Documenting the Fire: Ngaiire’s PAIA at Carriageworks

Subject: Audience at PAIA, by Ngaiire

Some performances burn themselves into memory. PAIA, by Ngaiire, did more than that. It set the stage alight with ritual, rage, release, and story.

Commissioned by Carriageworks for Vivid Sydney 2025, PAIA was a bold multi-sensory experience grounded in ancestry, ceremony, and sonic power. Ripple Narratives was invited to photograph the event, capturing the intimacy and intensity of an artist at her creative peak.

A Ritual in Motion

The title PAIA comes from the Tok Pisin word for “fire,” and Ngaiire made good on the promise. What unfolded on stage was not just performance. It was cleansing. A reckoning. A prophecy.

Working in close collaboration with award-winning director Dino Dimitriadis, Ngaiire fused music, movement, and visual storytelling into a singular experience. Every element on stage carried weight, from the smoke and lighting to the gestures, garments, and soundscape. This was not a concert. It was a cultural force.

Subject: Ngaiire

Our Role Behind the Lens

Our brief from Carriageworks was clear. Capture the spirit of PAIA in stills. Work quietly. Work intuitively. And honour the space.

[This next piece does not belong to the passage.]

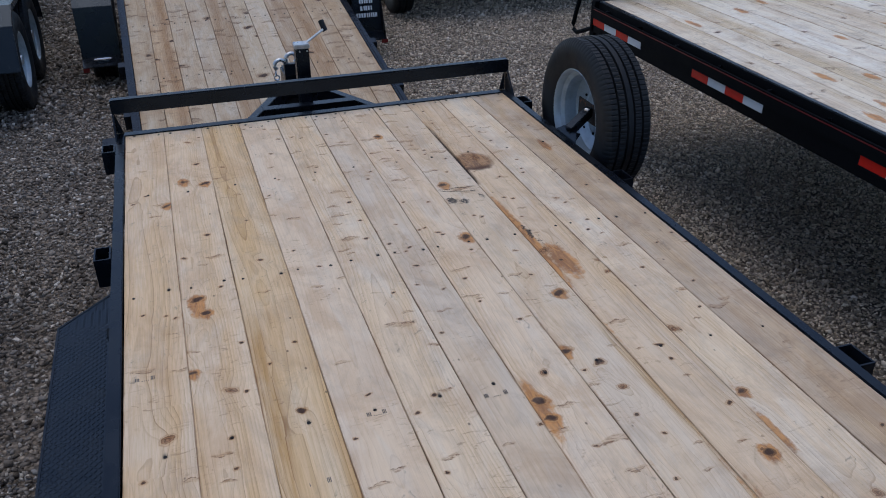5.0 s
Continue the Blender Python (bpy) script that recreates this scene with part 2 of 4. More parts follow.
def metal(name, col, rough, metallic=0.6, rust=0.0):
    g = Nodes(name)
    p = g.coord("Object")
    c = g.noise(p, 14, 5, 0.6)
    base = g.mix(g.step(c, 0.35, 0.75), col, tuple(x * 0.72 for x in col))
    if rust:
        base = g.mix(g.step(g.noise(p, 38, 4, 0.65), 0.62 - 0.2 * rust, 0.7, 0.0, 0.9), base, (0.16, 0.06, 0.025))
    g.bump(g.noise(p, 220, 2), 0.08, 0.001)
    return g.out(base, g.step(c, 0.3, 0.7, rough - 0.08, rough + 0.12), metallic)


def plain(name, col, rough=0.5, specks=0.15):
    g = Nodes(name)
    p = g.coord("Object")
    base = g.mix(g.step(g.noise(p, 30, 4, 0.65), 0.4, 0.8, 0.0, specks), col, tuple(c * 0.5 for c in col))
    return g.out(base, rough)


def stones(name, shade, dust):
    g = Nodes(name)
    geo = g.add("NewGeometry")
    rnd = geo.outputs["Random Per Island"]
    p = g.coord("Object")
    r = g.tree.nodes.new("ShaderNodeValToRGB")
    g.put(r.inputs[0], rnd)
    e = r.color_ramp.elements
    e[0].position, e[0].color = 0.0, (0.04 * shade, 0.034 * shade, 0.03 * shade, 1)
    top = min(1.0, 0.25 + shade)
    e[1].position, e[1].color = 1.0, (0.74 * top, 0.68 * top, 0.6 * top, 1)
    for pos, col in ((0.22, (0.15, 0.135, 0.122)), (0.42, (0.29, 0.25, 0.21)), (0.58, (0.265, 0.255, 0.245)), (0.74, (0.41, 0.365, 0.315)), (0.9, (0.56, 0.53, 0.49))):
        e.new(pos).color = (col[0] * shade * (1 + 0.14 * dust), col[1] * shade, col[2] * shade * (1 - 0.2 * dust), 1)
    base = g.mix(g.step(g.noise(p, 110, 4, 0.6), 0.35, 0.75, 0.0, 0.4), r.outputs[0], (0.16 * shade, 0.125 * shade, 0.1 * shade))
    base = g.mix(g.step(g.noise(p, 6, 5, 0.65), 0.4, 0.65, 0.3 * max(dust, 0.0), max(dust, 0.0)), base, (0.5, 0.41, 0.31))
    damp = g.noise(p, 0.9, 3)
    base = g.mix(g.step(damp, 0.45, 0.65, 0.0, 0.25), base, (0.09, 0.072, 0.058))
    g.bump(g.noise(p, 260, 3), 0.25, 0.001)
    return g.out(base, 0.85, Specular_IOR_Level=0.25)


def gravel_bed():
    g = Nodes("gravel_bed")
    p = g.coord("Object")
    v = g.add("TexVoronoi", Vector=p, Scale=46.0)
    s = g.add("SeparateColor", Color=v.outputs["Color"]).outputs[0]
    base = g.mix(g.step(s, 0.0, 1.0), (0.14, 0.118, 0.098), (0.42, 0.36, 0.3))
    # shade in the gaps between stones, painted as a darker cell rim
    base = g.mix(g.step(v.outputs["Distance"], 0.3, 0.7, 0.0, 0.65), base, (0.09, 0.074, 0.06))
    base = g.mix(g.step(g.noise(p, 0.7, 4), 0.42, 0.66, 0.0, 0.3), base, (0.1, 0.08, 0.065))
    g.bump(g.m("SUBTRACT", 1.0, v.outputs["Distance"]), 0.9, 0.012)
    return g.out(base, 0.9, Specular_IOR_Level=0.2)


M_WOOD = wood("new_softwood", (0.89, 0.725, 0.53), (0.27, 0.12, 0.035), (0.71, 0.43, 0.148), (0.84, 0.735, 0.59))
M_WOOD_AGED = wood("weathered_softwood", (0.66, 0.55, 0.4), (0.15, 0.085, 0.04), (0.37, 0.215, 0.095), (0.66, 0.6, 0.49), 2.2, 0.4)
M_WOOD_PALE = wood("pale_softwood", (0.95, 0.87, 0.71), (0.3, 0.17, 0.07), (0.66, 0.48, 0.24), (0.9, 0.85, 0.74), 1.9, 0.35)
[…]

As photographers, it’s rare to witness a performance so fully committed to transformation. From the first shot to the final frame, we moved with sensitivity and purpose. We focused on Ngaiire’s physical presence, the emotion etched in movement, and the unspoken connection between performer and audience.

Ngaiire has since shared our images widely. That tells us the photographs didn’t just document the show. They helped carry it forward.

Subject: Ngaiire

Why It Matters

PAIA is the kind of work Ripple Narratives exists to engage with. It’s about identity, power, reclamation, and release. It’s about cultural storytelling that isn’t boxed in by expectation but expands into something elemental.

For us, this wasn’t just an assignment. It was an invitation into a sacred space, lit by fire and held in ceremony.

We are proud to have contributed to that story, even briefly, through the language of image.